>>>>

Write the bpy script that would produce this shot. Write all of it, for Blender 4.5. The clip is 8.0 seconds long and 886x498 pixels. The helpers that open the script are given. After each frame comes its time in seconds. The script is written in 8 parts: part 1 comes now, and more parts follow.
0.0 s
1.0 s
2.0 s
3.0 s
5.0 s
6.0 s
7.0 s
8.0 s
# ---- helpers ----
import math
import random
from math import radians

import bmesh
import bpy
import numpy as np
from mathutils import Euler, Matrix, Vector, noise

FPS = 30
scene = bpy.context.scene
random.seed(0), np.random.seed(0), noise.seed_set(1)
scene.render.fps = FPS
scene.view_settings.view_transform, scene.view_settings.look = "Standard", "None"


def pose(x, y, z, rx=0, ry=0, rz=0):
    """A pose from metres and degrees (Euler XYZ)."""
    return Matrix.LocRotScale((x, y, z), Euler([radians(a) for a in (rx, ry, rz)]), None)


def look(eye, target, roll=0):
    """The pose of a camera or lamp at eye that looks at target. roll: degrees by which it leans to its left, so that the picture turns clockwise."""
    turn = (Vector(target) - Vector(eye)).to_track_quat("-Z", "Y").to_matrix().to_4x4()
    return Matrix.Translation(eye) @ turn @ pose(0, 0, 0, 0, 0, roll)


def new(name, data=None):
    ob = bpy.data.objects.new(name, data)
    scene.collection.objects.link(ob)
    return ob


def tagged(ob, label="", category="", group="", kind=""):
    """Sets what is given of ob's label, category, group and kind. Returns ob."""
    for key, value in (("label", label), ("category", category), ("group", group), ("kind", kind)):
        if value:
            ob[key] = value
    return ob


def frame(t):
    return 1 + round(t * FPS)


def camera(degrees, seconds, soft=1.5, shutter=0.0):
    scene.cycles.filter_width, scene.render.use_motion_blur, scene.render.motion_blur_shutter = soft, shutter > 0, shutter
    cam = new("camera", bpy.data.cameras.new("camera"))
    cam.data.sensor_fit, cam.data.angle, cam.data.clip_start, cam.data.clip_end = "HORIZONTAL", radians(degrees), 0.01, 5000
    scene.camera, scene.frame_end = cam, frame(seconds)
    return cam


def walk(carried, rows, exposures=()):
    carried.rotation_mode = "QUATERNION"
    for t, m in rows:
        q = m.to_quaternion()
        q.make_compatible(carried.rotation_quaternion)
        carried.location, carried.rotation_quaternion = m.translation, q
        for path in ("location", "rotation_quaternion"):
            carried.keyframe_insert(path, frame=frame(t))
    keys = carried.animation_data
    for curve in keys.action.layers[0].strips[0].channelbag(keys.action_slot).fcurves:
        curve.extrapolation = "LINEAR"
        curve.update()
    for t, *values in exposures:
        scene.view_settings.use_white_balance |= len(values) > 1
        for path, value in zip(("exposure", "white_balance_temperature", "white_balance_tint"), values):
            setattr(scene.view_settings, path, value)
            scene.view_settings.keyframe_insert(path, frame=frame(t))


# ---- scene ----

<<<<

[Directive]
Retype the listing. Match it exactly.

[Answer for the task]
Write the bpy script that would produce this shot. Write all of it, for Blender 4.5. The clip is 8.0 seconds long and 886x498 pixels. The helpers that open the script are given. After each frame comes its time in seconds. The script is written in 8 parts: part 1 comes now, and more parts follow.
0.0 s
1.0 s
2.0 s
3.0 s
5.0 s
6.0 s
7.0 s
8.0 s
# ---- helpers ----
import math
import random
from math import radians

import bmesh
import bpy
import numpy as np
from mathutils import Euler, Matrix, Vector, noise

FPS = 30
scene = bpy.context.scene
random.seed(0), np.random.seed(0), noise.seed_set(1)
scene.render.fps = FPS
scene.view_settings.view_transform, scene.view_settings.look = "Standard", "None"


def pose(x, y, z, rx=0, ry=0, rz=0):
    """A pose from metres and degrees (Euler XYZ)."""
    return Matrix.LocRotScale((x, y, z), Euler([radians(a) for a in (rx, ry, rz)]), None)


def look(eye, target, roll=0):
    """The pose of a camera or lamp at eye that looks at target. roll: degrees by which it leans to its left, so that the picture turns clockwise."""
    turn = (Vector(target) - Vector(eye)).to_track_quat("-Z", "Y").to_matrix().to_4x4()
    return Matrix.Translation(eye) @ turn @ pose(0, 0, 0, 0, 0, roll)


def new(name, data=None):
    ob = bpy.data.objects.new(name, data)
    scene.collection.objects.link(ob)
    return ob


def tagged(ob, label="", category="", group="", kind=""):
    """Sets what is given of ob's label, category, group and kind. Returns ob."""
    for key, value in (("label", label), ("category", category), ("group", group), ("kind", kind)):
        if value:
            ob[key] = value
    return ob


def frame(t):
    return 1 + round(t * FPS)


def camera(degrees, seconds, soft=1.5, shutter=0.0):
    scene.cycles.filter_width, scene.render.use_motion_blur, scene.render.motion_blur_shutter = soft, shutter > 0, shutter
    cam = new("camera", bpy.data.cameras.new("camera"))
    cam.data.sensor_fit, cam.data.angle, cam.data.clip_start, cam.data.clip_end = "HORIZONTAL", radians(degrees), 0.01, 5000
    scene.camera, scene.frame_end = cam, frame(seconds)
    return cam


def walk(carried, rows, exposures=()):
    carried.rotation_mode = "QUATERNION"
    for t, m in rows:
        q = m.to_quaternion()
        q.make_compatible(carried.rotation_quaternion)
        carried.location, carried.rotation_quaternion = m.translation, q
        for path in ("location", "rotation_quaternion"):
            carried.keyframe_insert(path, frame=frame(t))
    keys = carried.animation_data
    for curve in keys.action.layers[0].strips[0].channelbag(keys.action_slot).fcurves:
        curve.extrapolation = "LINEAR"
        curve.update()
    for t, *values in exposures:
        scene.view_settings.use_white_balance |= len(values) > 1
        for path, value in zip(("exposure", "white_balance_temperature", "white_balance_tint"), values):
            setattr(scene.view_settings, path, value)
            scene.view_settings.keyframe_insert(path, frame=frame(t))


# ---- scene ----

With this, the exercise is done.